Trotzdem blieben wir Außenseiter. Es wurden Geburtstage gefeiert, zu denen alle eingeladen wurden, nur wir drei nicht. Es war fürchterlich und für uns nicht nachvollziehbar. In der sechsten Klasse hat sich das dann komplett gewendet. Man hatte mehr Bezug zueinander, hat sich auf einmal gegenseitig nach Hause eingeladen und gemeinsam Hausaufgaben gemacht. Die anderen Mädchen waren dann im Alter für die Batmizwa. Die Barmizwa der Jungs im Jahr darauf habe ich nicht mehr erlebt, denn wir hatten inzwischen alle die Schulen gewechselt, da die jüdische Schule damals nur bis zur sechsten Klasse ging.
BLASE Auf der neuen Schule bin ich zum ersten Mal mit nichtjüdischen Gleichaltrigen zusammengekommen. Ich war immer noch sehr eng mit meiner besten Freundin Lisa, die aber auf einer anderen Schule war. Die jüdische Community hat uns beiden gefehlt. Zu Hause hatten wir das nicht, das muss man klar sagen. Wir waren in Hinsicht auf das traditionell Jüdische unseren ahnungslosen Eltern längst weit voraus.
Wir haben von Machane zu Machane gelebt. Und weil uns das nicht reichte, ging ich mit Lisa sonntags ins Jugendzentrum. Da hatte man anderthalb Stunden, in denen man sich mit Gleichaltrigen traf. Es waren immer zwei Madrichim pro Gruppe da, die mit uns ein Thema entwickelten. Da war immer ein pädagogischer Aspekt dabei. Es konnte auch etwas Lustiges sein, bei dem man um ein Ziel kämpfte. Auch aktuell politische, größtenteils jüdische Themen, aber nicht nur. Mit meinen nichtjüdischen Mitschülern hat mich das noch mehr entfremdet, ich konnte einfach nichts mit ihnen anfangen.
Mein Leben spielte sich in einer jüdischen Blase ab – im Frankfurter Jugendzentrum und auf den Machanot in Bad Sobernheim, in Riccione und in Israel, an denen ich später auch als Madricha teilnahm. Man fühlte sich stark und unverwundbar. Das ist bis heute so geblieben.

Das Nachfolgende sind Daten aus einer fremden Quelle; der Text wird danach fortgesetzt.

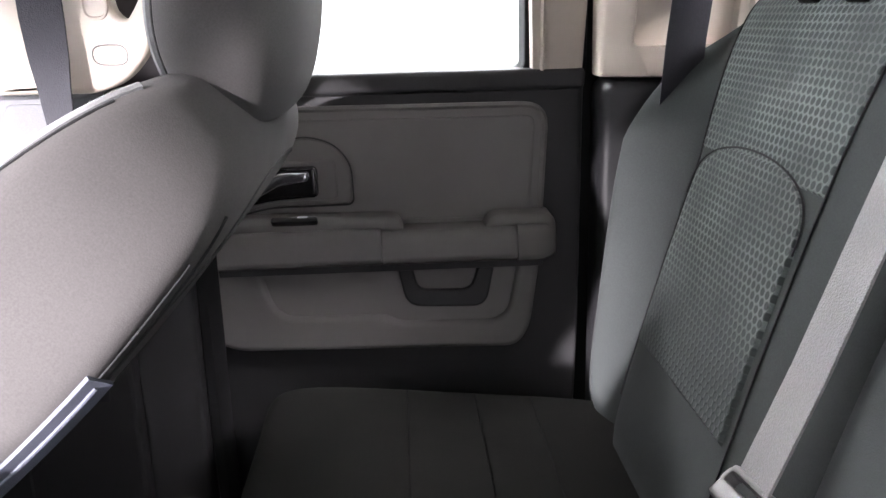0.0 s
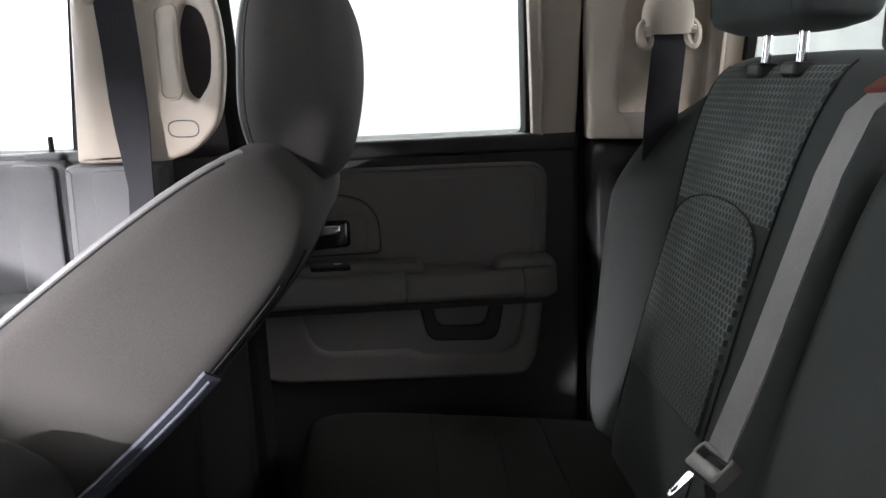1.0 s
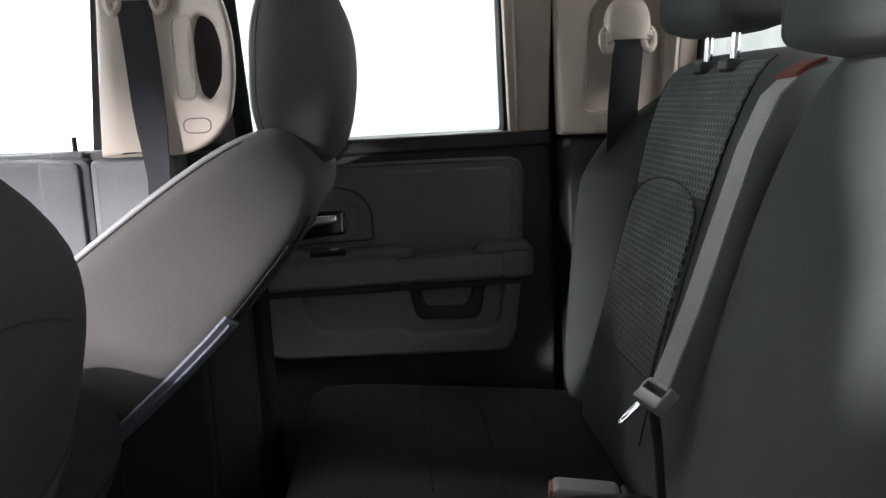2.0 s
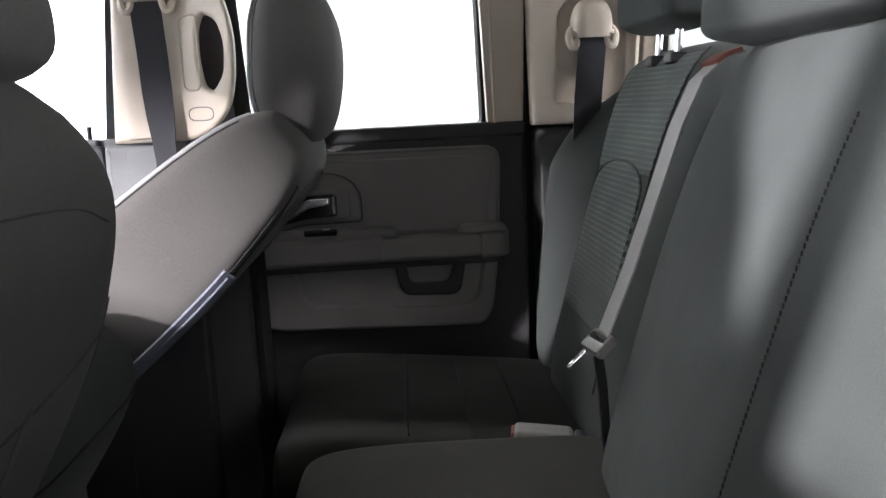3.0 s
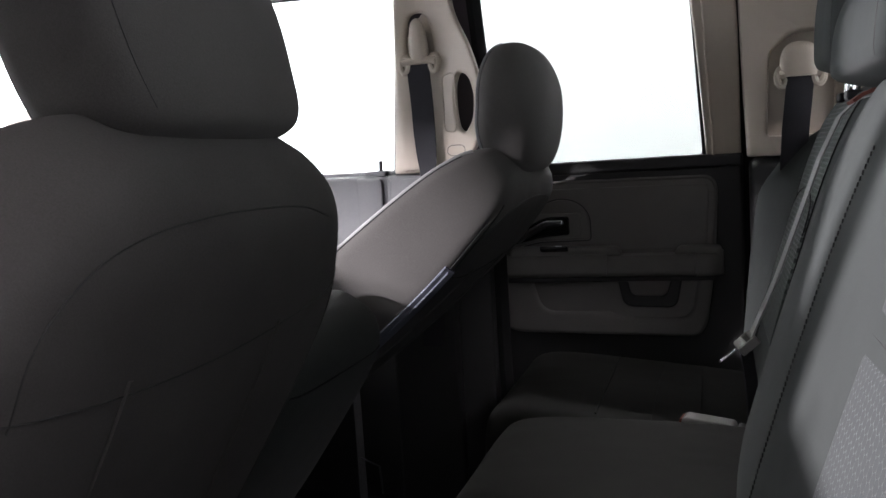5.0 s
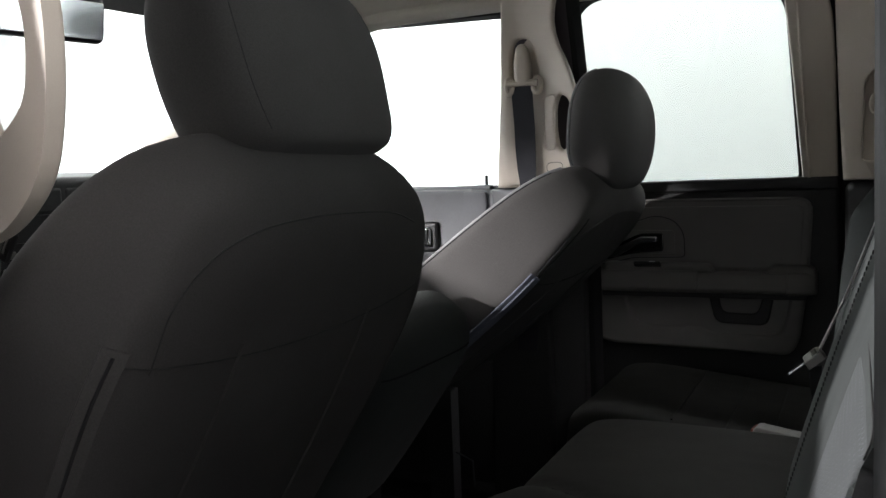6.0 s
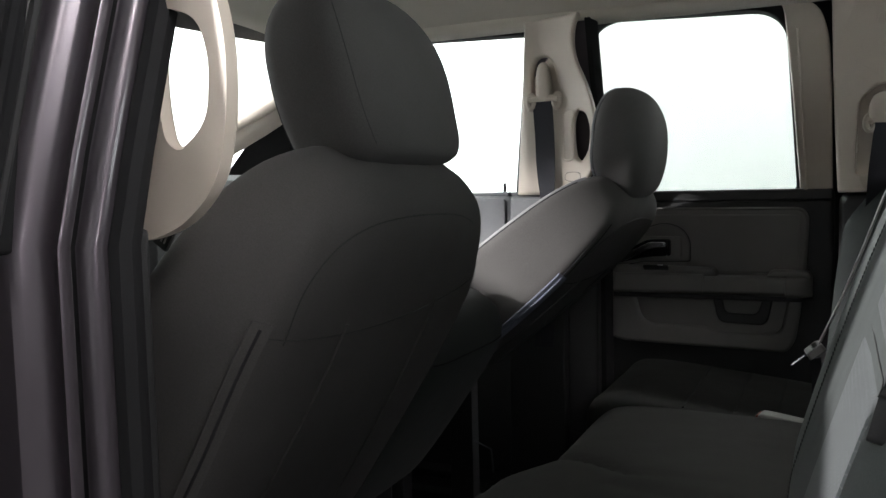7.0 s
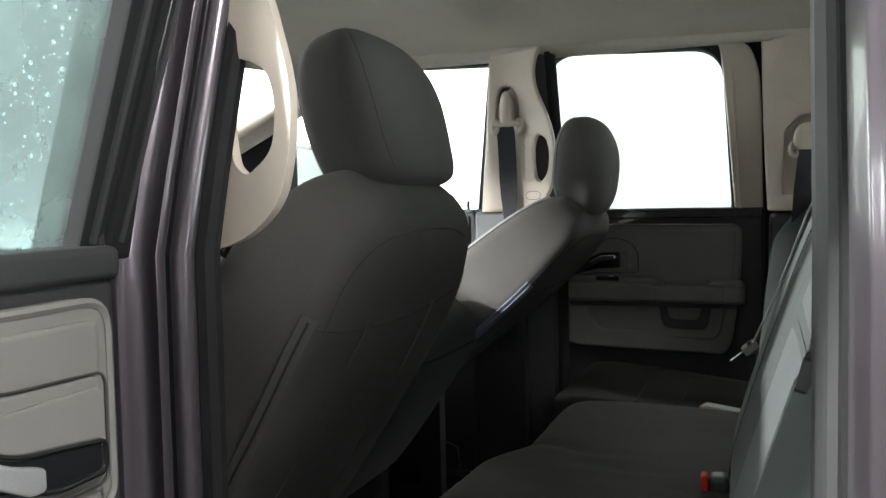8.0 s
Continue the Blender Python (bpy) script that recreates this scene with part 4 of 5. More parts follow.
def c_pillar(sy, label, front=0.0):
    trim = thing("pillar_trim", label, "trim", group="pillar trims")

    def yy(x, z):
        y = 0.772 - 0.62 * max(0.0, min(x, 0.238) - 0.186) - 0.10 * max(0.0, x - 0.238)
        return y - 0.20 * max(0.0, z - 1.36) - 0.5 * max(0.0, z - 1.62) ** 1.5

    place = lambda u, v, w: Vector((u, sy * (yy(u, v) + w), v))
    if front:
        shape = rounded_outline(grow([(front, 1.354), (0.358, 1.354), (0.358, 1.79), (front, 1.79)]), 0.004)
    else:
        shape = rounded_outline(grow([(0.187, 1.354), (0.212, 1.354), (0.238, 1.354), (0.30, 1.354), (0.358, 1.354), (0.358, 1.80), (0.30, 1.80), (0.238, 1.80), (0.212, 1.80), (0.172, 1.80), (0.176, 1.60), (0.182, 1.45)]),
                                [0.004, 0.002, 0.002, 0.002, 0.01, 0.01, 0.002, 0.002, 0.002, 0.02, 0.05, 0.05])
    recess = rounded_outline(grow([(0.222 + (0.04 if front else 0.0), 1.392), (0.336, 1.392), (0.336, 1.575), (0.262 + (0.02 if front else 0.0), 1.575), (0.226 + (0.04 if front else 0.0), 1.545)]), [0.008, 0.008, 0.02, 0.02, 0.015])
    part("cover", panel(shape, [recess], place, 0.04, 0.007), M_BEIGE, trim)
    part("recess_back", panel(shrink(recess, -0.006), [], lambda u, v, w: place(u, v, w + 0.016), 0.01, 0.003), M_BEIGE, trim)
    clip = rounded_outline(grow([(0.255, 1.690), (0.300, 1.690), (0.296, 1.708), (0.259, 1.708)]), 0.006)
    part("clip_rim", tube([place(p.x, p.y, -0.0004) for p in clip], 0.0012, 5, closed=True), M_BEIGE, trim)
    low = rounded_outline(grow([(front or 0.190, 0.64), (0.386, 0.64), (0.386, 1.352), (front or 0.190, 1.352)]), [0.01, 0.004, 0.004, 0.02])
    part("lower_cover", panel(low, [], lambda u, v, w: Vector((u, sy * (0.775 - 0.42 * max(0.0, min(u, 0.25) - 0.19) + w), v)), 0.05, 0.012), M_BLACK, trim, "black lower pillar cover")
    return trim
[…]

BERUF Nach der Schule hatte ich den Wunsch, Lehrerin zu werden und in der jüdischen Schule zu unterrichten. Ich habe auch angefangen, auf Lehramt und Judaistik zu studieren. Sogar der berufliche Werdegang war also schon auf das Jüdische abgestimmt.
Irgendwann habe ich gespürt, dass das Lehramt nicht meins ist, und habe es abgebrochen. Ich machte eine Ausbildung zur Speditions- und Logistikkauffrau. Inzwischen leite ich in Berlin die operative Abteilung einer großen internationalen Spedition. Wir sind nicht nur auf Transporte spezialisiert, sondern auch auf alles, was mit Logistik, Lagerung und Zoll zu tun hat. Vor allem auch auf Kunden in der ehemaligen Sowjetunion. Da ich Russisch in Wort und Schrift beherrsche, besteht mein Arbeitsalltag inzwischen zu 80 Prozent aus russischer Korrespondenz. So kommen mir meine Sprachkenntnisse auch beruflich zugute.